I’m a big fan of marrying your best friend. People talk about it all the time but I’m not sure how many people really do it or understand it. Your best friend should be the first person you think about when something funny happens and you’ve just got to tell someone. Your best friend should be the person you can talk to about anything or nothing, the person who giggles with you when you do something embarrassing, the person who understands that sometimes you cry for nothing but you still need a hug.
Best friend is an over used phrase, but when it happens to you, you’re very lucky!
Emma and Kevin recently got married. He’s been in love with her since the 7th grade, she however had very firm ideas about what he had to do and who he had to be before she gave her heart. Over the years as they grew and matured, because of her firm stance of not becoming his girlfriend, they had time to become best friends, 9 almost 10 years of growing, laughing, learning, maturing, talking about everything, sharing memories, learning to trust, becoming real friends.
He’s not afraid of noisy bodily functions around her, he knows she will roll her eyes and then laugh. She’s not afraid to cry or ask hard questions around him or of him, she knows he will be there. They spent 2 of those years apart while he served a mission and the letters were another part of learning to know each other in a different way. A lot of us use the term “meant to be”, but these two are just that. Emma has Tourettes Syndrome, it manifests itself most prominently in repetitive motions. Sometimes that means she just has to skip! I love this picture because Emma started skipping and Kevin immediately skipped along with her. He didn’t ask what she was doing, look at her funny, or even hesitate, he just skipped.

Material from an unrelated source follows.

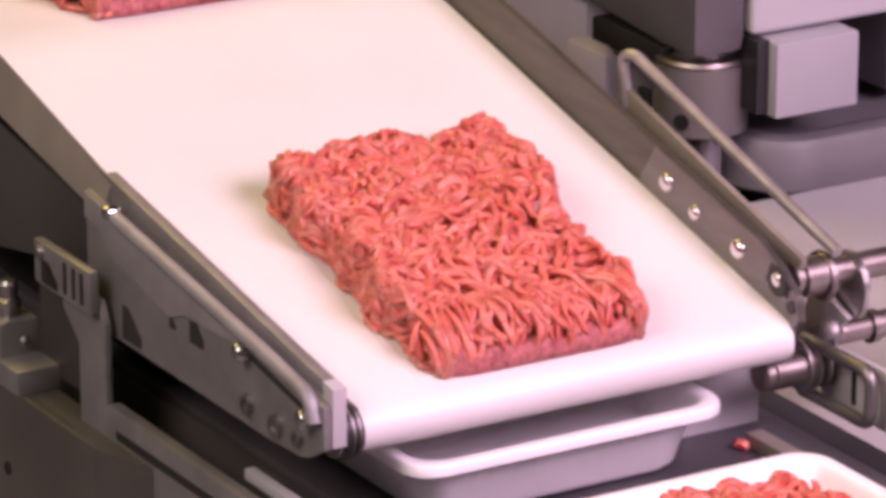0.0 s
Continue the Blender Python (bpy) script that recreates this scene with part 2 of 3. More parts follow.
def conveyor():
    c = tagged(empty("conveyor"), "steel portioning conveyor with a smooth white belt sloping to a nose", "conveyor")
    part("belt", belt_mesh(), BELT, c, "smooth white plastic belt")
    part("nose_roller", rod((0, BELT_Y0 - 0.004, 0), (0, BELT_Y1 + 0.001, 0), NOSE - 0.002, 24, 0.002), RUBBER, c, "dark roller inside the belt's nose")
    part("bed", box(KNEE + 0.01, -0.013, BELT_Y0 + 0.004, BELT_Y1 - 0.004, -0.009, 0.0098, 0.001, m=MB), STEEL_DULL, c)
    part("bed", box(-2.6, -0.375, BELT_Y0 + 0.004, BELT_Y1 - 0.004, 0.06, 0.099, 0.001), STEEL_DULL, c)

    # the near side
    side = part("side_plate", slab([(-0.236, 0.057), (-0.01, 0.0235), (0.0128, 0.0190), (0.0128, -0.0030), (-0.003, -0.0120), (-0.010, -0.0138), (-0.041, -0.0155), (-0.205, -0.0150), (-0.236, -0.0150)], -0.150, -0.1455, 0.0008), ALU, c, "tapered grey metal side plate with cut-outs")
    for x, z, w, h in ((-0.186, -0.003, 0.020, 0.018), (-0.1150, 0.0170, 0.014, 0.015), (-0.141, 0.0140, 0.006, 0.007)):
        part("cut_out", slab([(x - w / 2, z - h / 2), (x + w / 2, z - h / 2), (x + w / 2, z - h / 6), (x - w / 5, z + h / 2), (x - w / 2, z + h / 2)], -0.1508, -0.1470, 0.0003), RUBBER, side, "dark cut-out")
    for x, z, r in ((-0.0625, 0.0238, 0.0048), (0.0005, 0.0100, 0.0048), (-0.2015, 0.0545, 0.0035)):
        part("bolt", lathe([(-0.003, r * 0.8), (0.0, r), (0.0045, r), (0.0056, r * 0.82), (0.0060, r * 0.4)], (x + 0.001, -0.1520, z + 0.0005), (0, -1, 0), 18), CHROME, side, "round-headed steel bolt")
    # thin paler overlay: the belt's reflection on the side plate, as a shape
    part("belt_reflection", slab([(-0.236, 0.0560), (-0.0625, 0.0300), (-0.0625, 0.0245), (-0.128, 0.0215), (-0.142, 0.0158), (-0.205, 0.0285), (-0.222, 0.0400), (-0.236, 0.0420)], -0.1512, -0.1498, 0.0004), LILAC, side, "paler overlay under the rib for the belt's reflection")
    # dark inlay in place of the shade cast by the rib's lower edge
    part("rib_shade", slab([(-0.058, 0.0235), (-0.002, 0.0135), (0.001, 0.0110), (-0.004, 0.0108), (-0.060, 0.0205)], -0.1508, -0.1470, 0.0003), RUBBER, side, "dark inlay for the shade cast under the rib")
    for x, z, r in ((-0.0615, -0.0037, 0.0050), (-0.0329, -0.0055, 0.0060), (-0.0110, -0.0045, 0.0040)):
        part("socket_bolt", lathe([(-0.001, r), (0.003, r), (0.003, r * 0.55), (0.001, r * 0.5)], (x, -0.1500, z), (0, -1, 0), 16), STEEL_DULL, side, "dark socket bolt")
    part("rib", pipe([(-0.205, -0.1525, 0.0535), (-0.03, -0.1525, 0.0285), (0.004, -0.1525, 0.022), (0.008, -0.1525, 0.010)], 0.0040, 0.02, 10), LILAC, c, "rounded metal rib along the side plate")
    part("guide_rail", slab([(-0.245, 0.0725), (0.004, 0.0295), (0.004, 0.0215), (-0.245, 0.0555)], -0.1455, -0.139, 0.0008), ALU, c, "flat grey guide strip along the belt edge")
    part("guide_block", slab([(-0.070, 0.0395), (0.0135, 0.0275), (0.0135, -0.003), (0.004, -0.003), (0.002, 0.019), (-0.070, 0.031)], -0.1452, -0.1375, 0.0008), SLIDER, c, "pale metal end block beside the nose")
    part("roller_end", lathe([(0.0, 0.0130), (0.010, 0.0130), (0.0115, 0.0115), (0.0115, 0.007), (0.0095, 0.0065)], (0.0, -0.1272, 0.0), (0, -1, 0), 28), DARK, c, "black roller end cap")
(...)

Sometimes Emma will play with the tendons in her hands until they swell and her hand becomes quite painful. Kevin see’s it and just holds her hand, it calms her and helps her to stop. He never questions her, he knows what she needs and gives her a safe place to do it. For instance, a few years ago, although a lot of people knew about Emma’s tourettes she still worked very hard to control the worst of it so she wouldn’t freak out the people around her. One time when they were at Kevins home at a family gathering Kevin could tell that Emma needed to tic very badly and was becoming quite stressed at trying to control it. He casually asked her to come out of the room with him with a very plausible excuse. He took her to a room with no one in it, stood guard at the door and told her to just do what she needed to do and he would make sure no one saw. She ticked until she felt better and then thanked him and they rejoined the party. When she told me this story, I loved Kevin! He knew her, he knew what she needed, he protected her and made her feel safe. What more could I ask for my girl?
Then on the wedding day as I followed them around while they were having pictures taken, I saw him without a thought, carry her dress around so it wouldn’t get dirty or stained. What a guy!
So again I say, marry your best friend! But make sure you know what that means, make sure you are his best friend too, and make sure you keep and cherish that friendship because on the hardest days of a marriage it will be the friendship that gets you through.